Dawgs & Dreamers: The allure of USGA Qualifying
By: Shane René, Administrator of Media & Communications
For most of my adult life, I’ve charitably described myself as a “scratch” golfer. My index tends to float from +1-ish to 2-ish these days — which, contrary to the popular imagination, means I fist pump a lot of par putts for 75. So, when I showed up to the 2025 U.S. Mid-Amateur Qualifier in Boise last month to compete against a field sprinkled with former tour pros and D1 dawgs, I knew I’d need a daydream to fill out my scorecard.

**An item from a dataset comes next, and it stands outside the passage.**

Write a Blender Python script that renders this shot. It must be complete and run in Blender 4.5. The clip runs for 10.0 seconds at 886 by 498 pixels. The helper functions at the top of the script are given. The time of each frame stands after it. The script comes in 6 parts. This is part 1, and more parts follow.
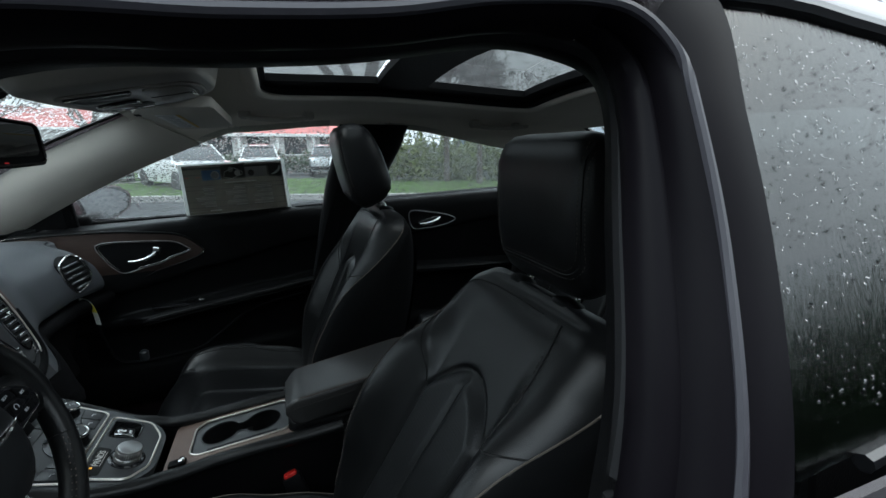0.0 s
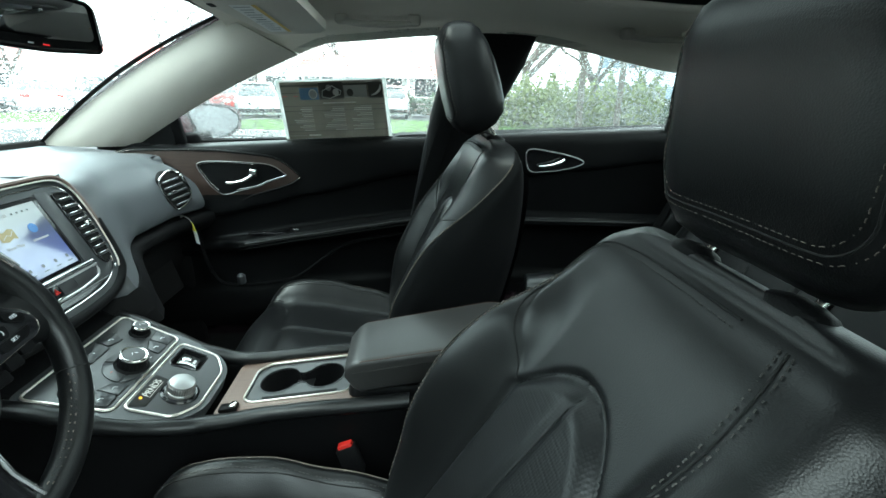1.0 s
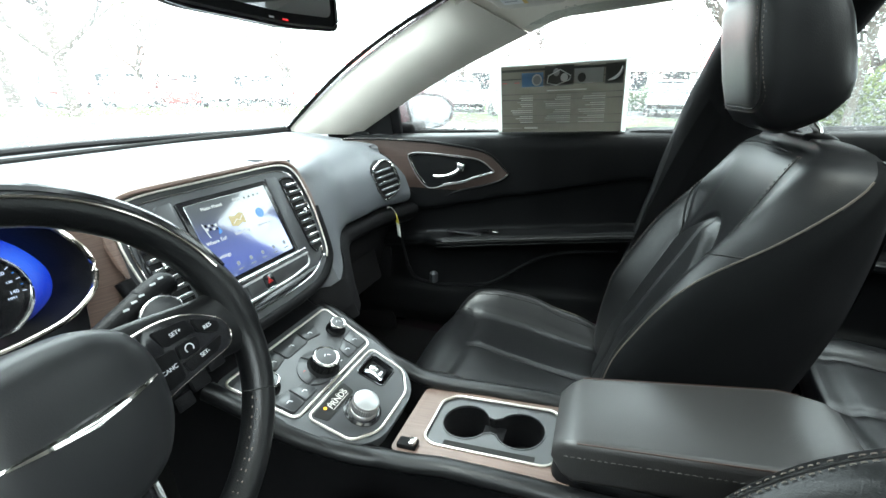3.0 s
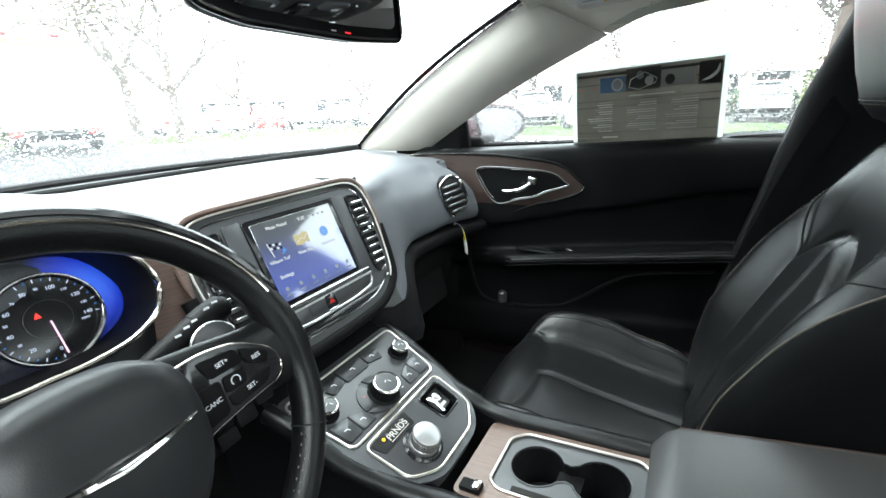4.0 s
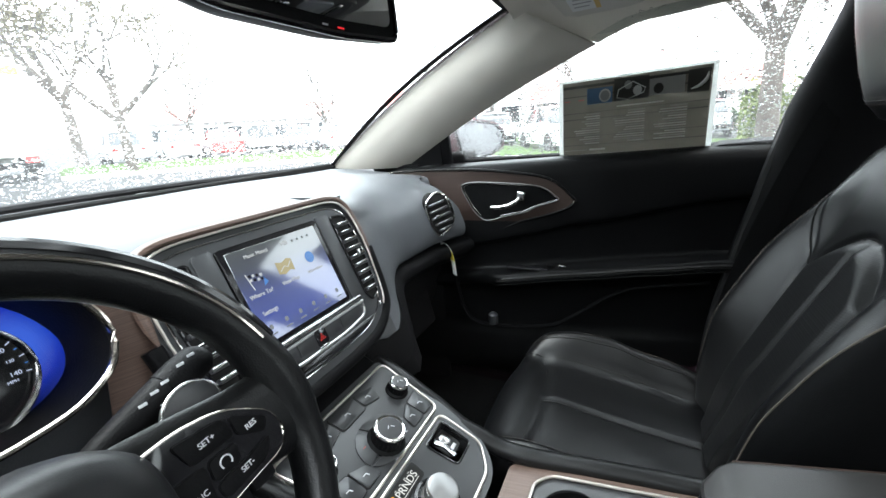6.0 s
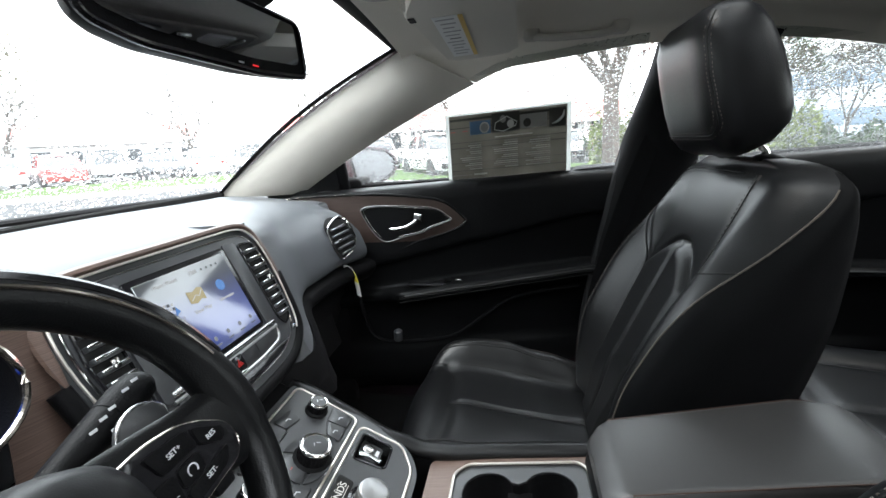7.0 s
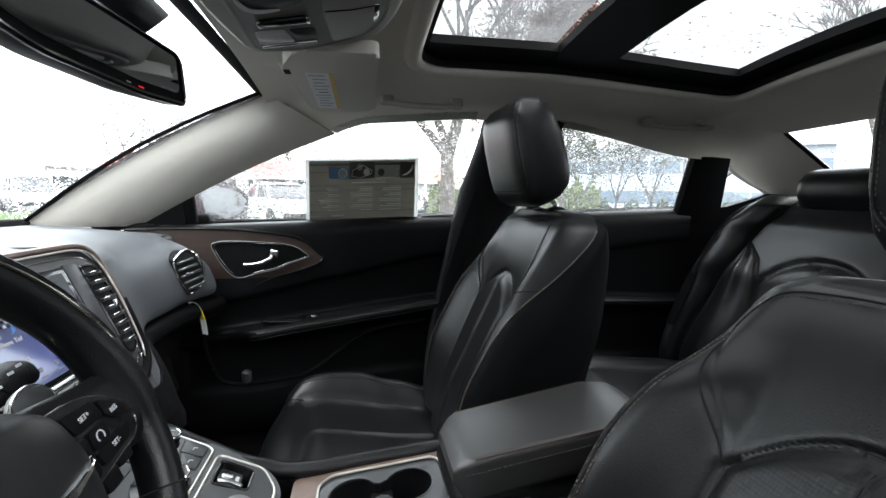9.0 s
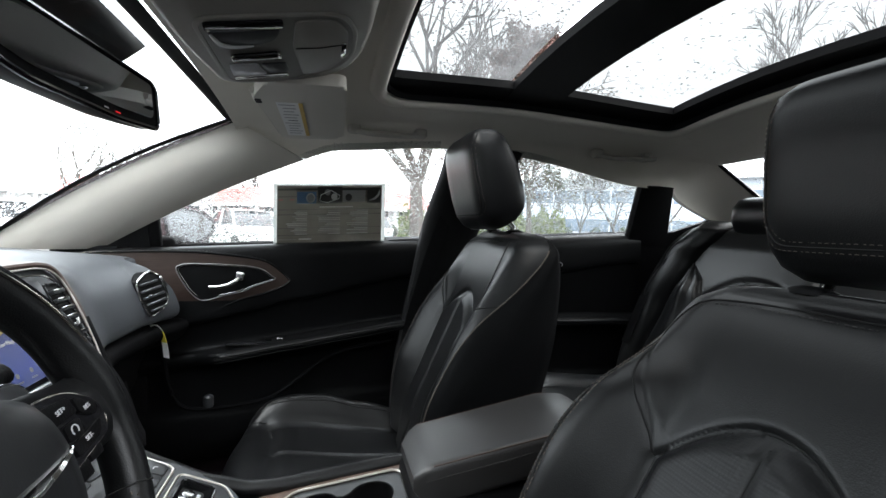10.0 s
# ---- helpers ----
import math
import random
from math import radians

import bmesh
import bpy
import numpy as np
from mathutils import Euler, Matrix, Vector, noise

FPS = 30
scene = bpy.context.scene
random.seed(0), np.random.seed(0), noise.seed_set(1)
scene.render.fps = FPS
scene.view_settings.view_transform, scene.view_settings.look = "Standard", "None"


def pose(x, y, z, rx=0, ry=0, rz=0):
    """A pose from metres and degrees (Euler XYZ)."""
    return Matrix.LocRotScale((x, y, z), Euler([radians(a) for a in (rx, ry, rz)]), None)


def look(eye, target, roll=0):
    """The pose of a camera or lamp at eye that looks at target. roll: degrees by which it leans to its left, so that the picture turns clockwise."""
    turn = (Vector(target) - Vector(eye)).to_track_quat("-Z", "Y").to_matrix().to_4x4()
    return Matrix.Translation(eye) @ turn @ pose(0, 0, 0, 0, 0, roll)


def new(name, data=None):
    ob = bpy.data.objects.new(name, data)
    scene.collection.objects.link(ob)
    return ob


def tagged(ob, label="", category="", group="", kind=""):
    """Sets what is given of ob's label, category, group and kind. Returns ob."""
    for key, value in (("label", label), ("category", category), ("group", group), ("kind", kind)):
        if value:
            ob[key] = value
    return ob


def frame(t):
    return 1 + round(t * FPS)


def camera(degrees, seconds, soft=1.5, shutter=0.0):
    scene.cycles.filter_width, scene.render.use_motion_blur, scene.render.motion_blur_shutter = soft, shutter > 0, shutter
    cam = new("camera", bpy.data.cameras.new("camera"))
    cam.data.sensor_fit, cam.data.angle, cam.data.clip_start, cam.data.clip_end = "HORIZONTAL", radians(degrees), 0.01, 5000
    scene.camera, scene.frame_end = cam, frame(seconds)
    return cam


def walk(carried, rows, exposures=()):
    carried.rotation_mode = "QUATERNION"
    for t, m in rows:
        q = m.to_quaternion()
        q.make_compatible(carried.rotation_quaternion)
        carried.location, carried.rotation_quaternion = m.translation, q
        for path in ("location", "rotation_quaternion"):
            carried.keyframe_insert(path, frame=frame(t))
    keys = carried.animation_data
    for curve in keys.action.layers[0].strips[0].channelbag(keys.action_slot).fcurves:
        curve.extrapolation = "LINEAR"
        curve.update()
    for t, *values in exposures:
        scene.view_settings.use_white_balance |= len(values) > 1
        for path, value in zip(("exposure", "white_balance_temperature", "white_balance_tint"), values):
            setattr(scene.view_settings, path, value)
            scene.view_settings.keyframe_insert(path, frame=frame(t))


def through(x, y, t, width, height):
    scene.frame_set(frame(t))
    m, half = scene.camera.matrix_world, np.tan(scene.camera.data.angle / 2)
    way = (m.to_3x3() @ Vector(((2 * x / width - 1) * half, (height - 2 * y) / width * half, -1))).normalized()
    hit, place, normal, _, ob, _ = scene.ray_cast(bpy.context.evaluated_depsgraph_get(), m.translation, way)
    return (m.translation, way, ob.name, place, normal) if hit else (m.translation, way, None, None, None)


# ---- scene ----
cam = camera(91.8, 10.0)
PATH = [
    (0, (-0.994, 0.118, 1.209), (0.833, -0.56, 0.758), -0.2),
    (0.5, (-0.865, 0.044, 1.178), (0.983, -0.439, 0.586), 1.5),
    (1, (-0.75, 0.025, 1.13), (1.126, -0.121, 0.452), 1.2),
    (1.5, (-0.663, 0.045, 1.1), (1.194, 0.175, 0.368), 1.5),
    (2, (-0.601, 0.075, 1.093), (1.222, 0.408, 0.342), 2.5),
    (2.5, (-0.564, 0.116, 1.102), (1.216, 0.668, 0.376), 1.5),
    (3, (-0.543, 0.135, 1.103), (1.211, 0.787, 0.396), 0.4),
    (4.5, (-0.455, 0.168, 1.084), (1.146, 1.199, 0.472), -3.0),
    (5, (-0.433, 0.189, 1.076), (1.177, 1.215, 0.478), -2.8),
    (6.5, (-0.479, 0.257, 1.075), (1.354, 0.858, 0.548), -3.5),
    (7, (-0.524, 0.257, 1.083), (1.39, 0.59, 0.607), -2.9),
    (7.5, (-0.561, 0.261, 1.084), (1.394, 0.347, 0.674), -1.3),
    (8, (-0.595, 0.274, 1.073), (1.37, 0.174, 0.716), -0.3),
    (8.5, (-0.621, 0.288, 1.061), (1.34, 0.015, 0.781), 0.4),
    (9, (-0.648, 0.292, 1.052), (1.3, -0.093, 0.817), 1.3),
    (9.5, (-0.678, 0.294, 1.043), (1.259, -0.177, 0.885), 0.9),
    (10, (-0.704, 0.288, 1.04), (1.225, -0.233, 0.937), 1.5),
]
EXPOSURE = [(0.0, 0.55, 5950, 0), (0.5, 1.59, 6000, -14), (1.0, 2.31, 6050, -13), (1.5, 2.7, 6100, -11), (2.0, 2.94, 6150, -8), (2.5, 3.02, 6250, -5), (3.2, 2.94, 6350, -2), (5.0, 2.48, 6400, 4), (6.5, 2.26, 6450, 6), (7.5, 2.18, 6500, 8), (9.0, 2.03, 6500, 8), (10.0, 1.91, 6500, 8)]
walk(cam, [(t, look(eye, target, roll)) for t, eye, target, roll in PATH], EXPOSURE)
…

USGA Local Qualifiers have become some of my favorite days since I started working for the IGA as an intern in 2023. The “open” nature of national amateurs, to me, captures the soul of game — we’re all a few good breaks and one great round from the experience of a lifetime. And watching high school standouts give pros and pedigreed college players a run for their money in a playoff for the final spot is fantastic theatre for any golf nut. But the pressure to summon your best golf across 18 holes is a feeling you need to play with to understand.
Last year, my buddy Brien and I played in the U.S. Four-Ball Qualifier and realized somewhere around the turn that we were going to need more birdies than we had holes left to play. No helping of ham nor egg would save us. Still, it was fun to show up as a dreamer — a couple of men’s-league sticks with just enough game to (sometimes-vaguely) resemble the guys who paid their college tuition with good ball striking.
Even on my best days, I am not one of those guys — especially without a partner. I’m a life-long lover of the game whose college life detoured into a brief stint as an overwhelmingly average NAIA golfer. The most pressure I’ve felt on a golf course was in the moments before missing a four-footer in a horserace following an opening-round 104 in the White Tail Junior Invitational in 2013. It was never clear to me that I could be one of those guys.
When I left the first tee in the Mid-Am Qualifier, chasing a tee ball that flew mercifully in the direction I intended, I was feeling grateful to keep dreaming. And when I stepped on the tee at the short par-3 6th at Shadow Valley Golf Course at three-under par, I’d officially ventured into uncharted waters. The chunk-block nine iron and scramble for bogey brought me back to earth, but two more birdies over the next six holes hurled me back into dream land.
I was lucky to have my friend Jack on the bag that day. We met playing club golf at DePaul University and he has the personality of a river eddy. He is a calm and flat contrarian with an energy that naturally pulls you back to center — an ideal looper for an anxious golfer. I’d instructed him the day before to remind me not to “get cute” — needlessly shaping shots into needlessly tiny targets — which he did to great effect.
The direction I didn’t give him was to tell me to slow down. When you find yourself in contention on the final nine holes, it’s easy to look ahead — to try and race off the golf course like a poker player leaving the table after winning a big hand. Your process gets shorter; instead of aggressive swings at conservative targets, you make timid passes through reckless windows. Suddenly the hole becomes a lot smaller.
In the end, it was a string of bogeys from 13-15 that did me in, leaving me with three holes to play to make up as much as I could. A par-birdie-par finish posted a round of two-under 70, two shots out of a playoff at four-under for the last spot in the U.S. Mid-Amateur in September.
Part of me was feeling queasy that I’d successfully bottled the lightning I needed and let it escape down the stretch. But a much larger part of me was still high on the chase — still floating on that feeling that some far-fetched dream had danced across my fingertips, somehow restoring my faith that it was possible.
And even though I’ve never posted a round of seven or eight-under par like Joe Panzeri and Taylor Schmidt — two incredible talents who emerged from busy work and family lives to recapture their glory days and qualify ahead of the field — I will continue to mark these opportunities on my calendar moving forward. Because in a game that likes to humble us, USGA Qualifiers keep the dreamers dreaming.